RIGHT FIELD: The Brewers moved Charlie Moore from catcher to right field and while he had a terrific arm, he had little power and was a good choice for batting near the bottom of the order. The 2021 Brewers have Avi Garcia (29 homers, 84 RBI, .270) having a career season. Advantage: 2021.
Now we come to the pitching staff.
STARTING ROTATION: For much of the season, the 1982 Brewers had a rotation of Pete Vukovich, Mike Caldwell and Moose Haas and a bunch of others who were minimally effective until they traded for Don Sutton in August.
Vukovich was 18-6 with a 3.34 ERA and captured the Cy Young Award mainly due to leading the league in wins. Later the Brewers found out he had pitched much of the season with a tear in his rotator cuff. He put his team first and bore the pain.
Caldwell was 17-13 with a 3.91 ERA, but he did beat the Cardinals twice in the World Series. Only Caldwell and Vukovich registered an ERA better than the AL average.
The Big Three of Corbin Burnes (10-4, 2.34 ERA), Brandon Woodruff (9-10, 2.52) and Freddy Peralta (9-5, 2.65) haven’t put up big numbers in terms of wins, but they’ve been dominant and are the team’s best hope in the playoffs. Adrian Houser (9-6, 3.43) has been solid as a back-of-the-rotation guy. Eric Lauer (6-5, 3.03) has, too. Brett Anderson (4-9, 4.30) has struggled. Advantage: 2021.
BULLPEN: The 2021 Brewers have a dominant closer in Josh Hader. The 1982 Brewers had Rollie Fingers, one of the best ever. He had 28 saves and a 1.04 ERA in 1981 and was nearly as good in 1982 with 29 saves and a 2.60 ERA. A severe muscle tear in September benched him and probably cost the Brewers the World Series.
With Fingers out, the Brewers went to big old Pete Ladd, who faltered in the Series. Jim Slaton was a quality spot starter and middle reliever, but the bullpen was otherwise remarkably mediocre for a Series qualifier.

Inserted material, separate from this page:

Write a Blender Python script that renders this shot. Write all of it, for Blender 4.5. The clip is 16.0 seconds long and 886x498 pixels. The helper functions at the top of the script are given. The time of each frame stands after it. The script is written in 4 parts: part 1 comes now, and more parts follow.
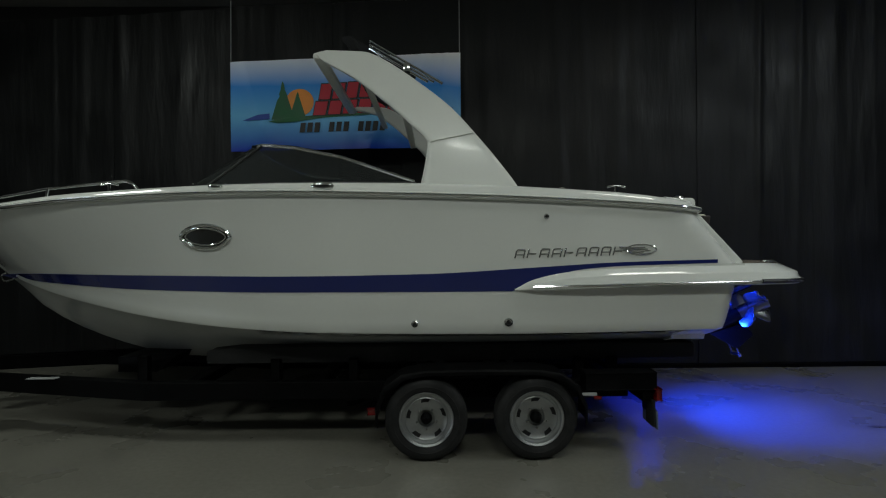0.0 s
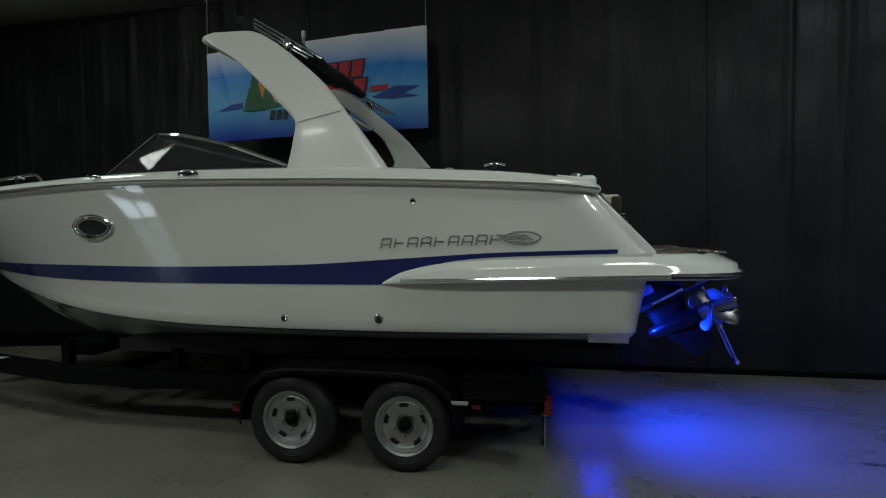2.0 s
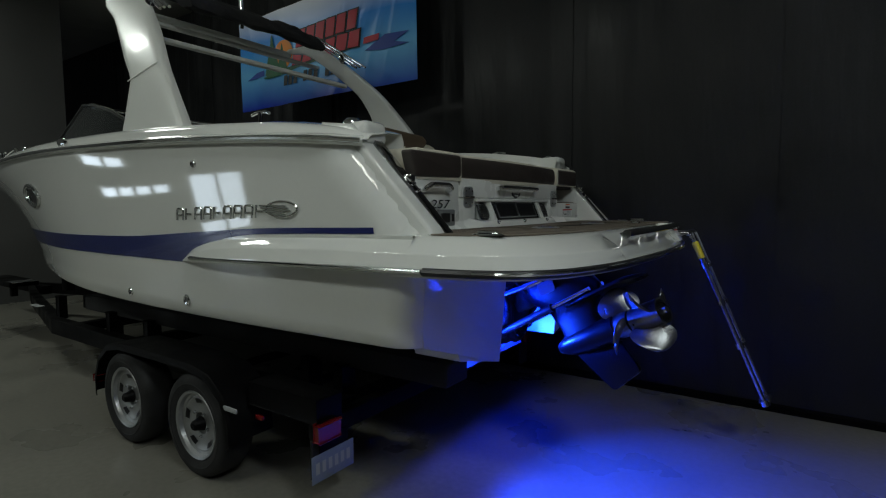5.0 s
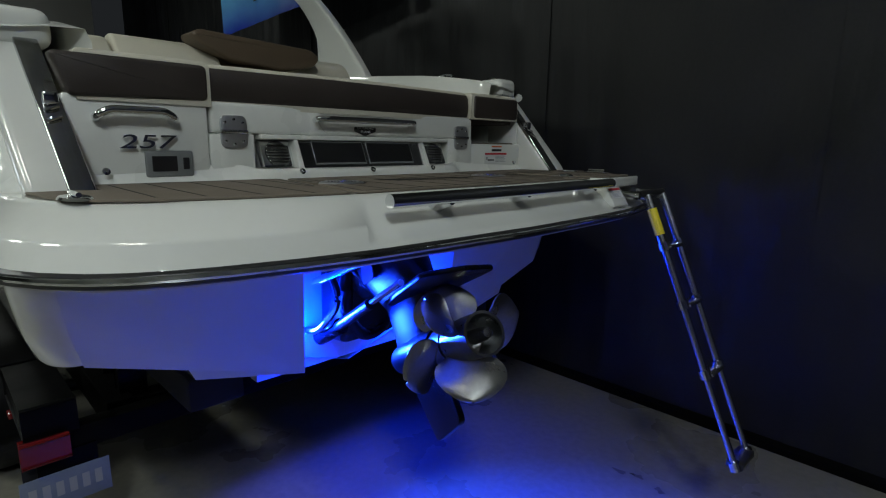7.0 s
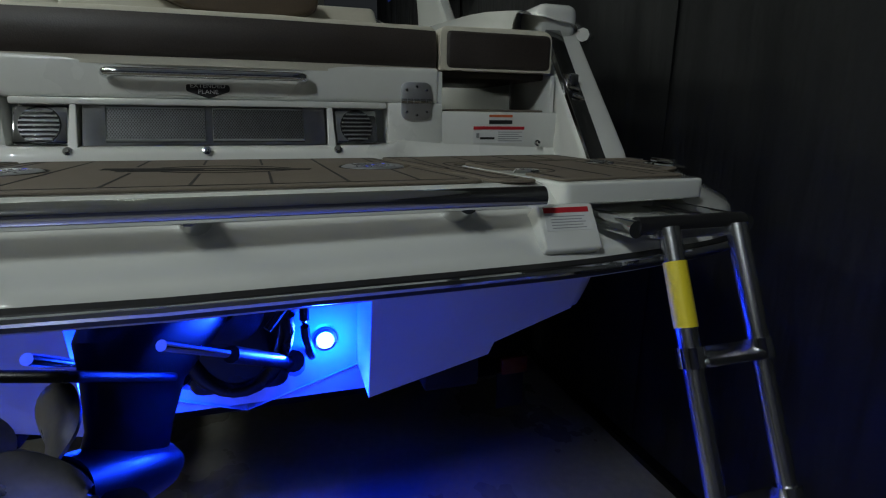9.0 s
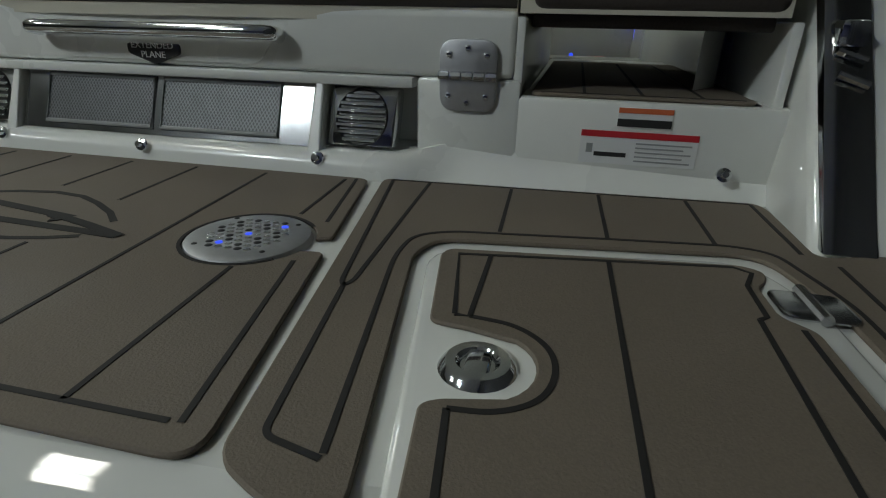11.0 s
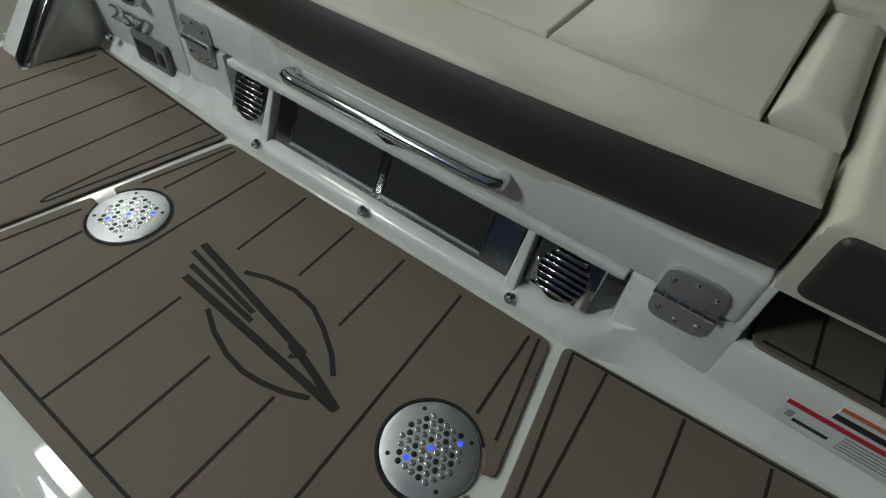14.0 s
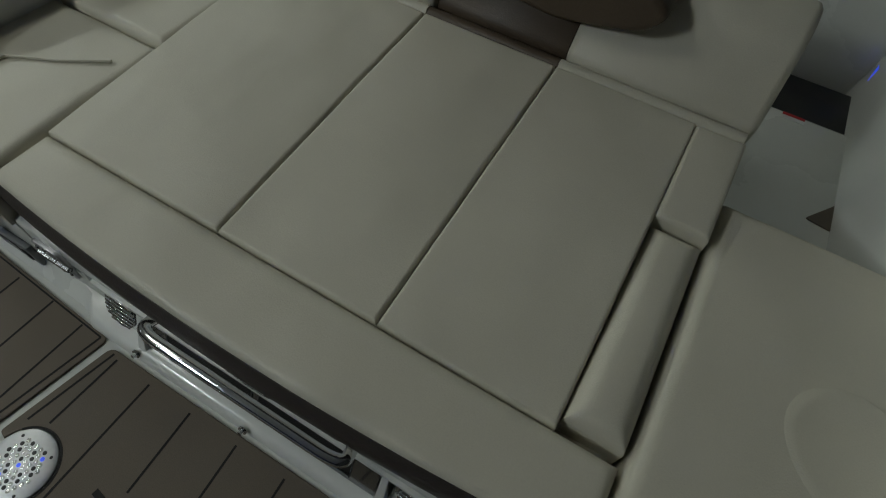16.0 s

While Fingers would cancel out Hader, the 2021 have the edge elsewhere in the bullpen. Brent Suter (12-5, 3.13), Brad Boxberger (5-4, 3.36), Devin Williams (8-2, 2.55), Hunter Strickland (3-2, 1.83), Jake Cousins (1-0, 1.82) and Aaron Ashby (3-0, 2.77) have all been quality pitchers. Advantage: 2021.
CONCLUSION: Position by position, the 1982 Brewers dominate 2021 when it comes to offense. They mashed the ball which was fortunate because they had just enough pitching to get by. Going into the World Series, their offense was Goliath compared to the 1982 Cardinals’ David, yet they lost. St. Louis won with speed and defense. Milwaukee had a good defense. St. Louis had a great defense.

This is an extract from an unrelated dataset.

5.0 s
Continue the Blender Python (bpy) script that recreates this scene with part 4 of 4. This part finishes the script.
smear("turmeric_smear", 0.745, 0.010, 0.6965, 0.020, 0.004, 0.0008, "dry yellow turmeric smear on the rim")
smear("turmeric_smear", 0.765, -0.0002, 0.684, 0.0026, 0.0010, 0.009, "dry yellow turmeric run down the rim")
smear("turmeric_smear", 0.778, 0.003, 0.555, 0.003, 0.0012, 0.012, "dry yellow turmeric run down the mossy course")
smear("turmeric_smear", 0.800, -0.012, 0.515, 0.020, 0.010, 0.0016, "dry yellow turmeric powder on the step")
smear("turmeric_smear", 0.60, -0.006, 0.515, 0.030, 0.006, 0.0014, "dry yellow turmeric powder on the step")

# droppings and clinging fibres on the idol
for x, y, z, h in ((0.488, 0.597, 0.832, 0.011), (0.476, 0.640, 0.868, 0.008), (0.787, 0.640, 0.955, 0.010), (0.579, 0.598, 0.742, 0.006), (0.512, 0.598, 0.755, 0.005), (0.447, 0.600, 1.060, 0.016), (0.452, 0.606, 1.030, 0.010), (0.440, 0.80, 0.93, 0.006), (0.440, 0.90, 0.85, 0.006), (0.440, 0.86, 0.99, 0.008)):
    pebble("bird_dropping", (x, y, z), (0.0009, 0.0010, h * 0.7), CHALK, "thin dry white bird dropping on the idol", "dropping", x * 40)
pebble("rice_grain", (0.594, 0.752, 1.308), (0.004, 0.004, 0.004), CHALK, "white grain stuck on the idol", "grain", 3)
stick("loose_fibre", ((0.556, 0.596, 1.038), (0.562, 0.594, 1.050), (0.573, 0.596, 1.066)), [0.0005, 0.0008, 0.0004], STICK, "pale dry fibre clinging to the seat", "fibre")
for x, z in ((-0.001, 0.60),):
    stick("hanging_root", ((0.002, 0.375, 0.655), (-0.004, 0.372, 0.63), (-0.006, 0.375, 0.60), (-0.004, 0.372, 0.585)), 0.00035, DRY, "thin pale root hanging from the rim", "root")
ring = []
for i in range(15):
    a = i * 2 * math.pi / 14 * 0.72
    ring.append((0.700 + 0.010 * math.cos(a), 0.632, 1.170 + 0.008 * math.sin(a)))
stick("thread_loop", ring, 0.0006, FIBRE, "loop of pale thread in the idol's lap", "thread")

The Cardinals also had Bruce Sutter the whole year while the Brewers didn’t have Fingers when they needed him the most.
The 2021 Brewers are built more like the 1982 Cardinals. They rely on tremendous defense and pitching and just enough hitting to get by. We’ll have to see how that plays out in the playoffs.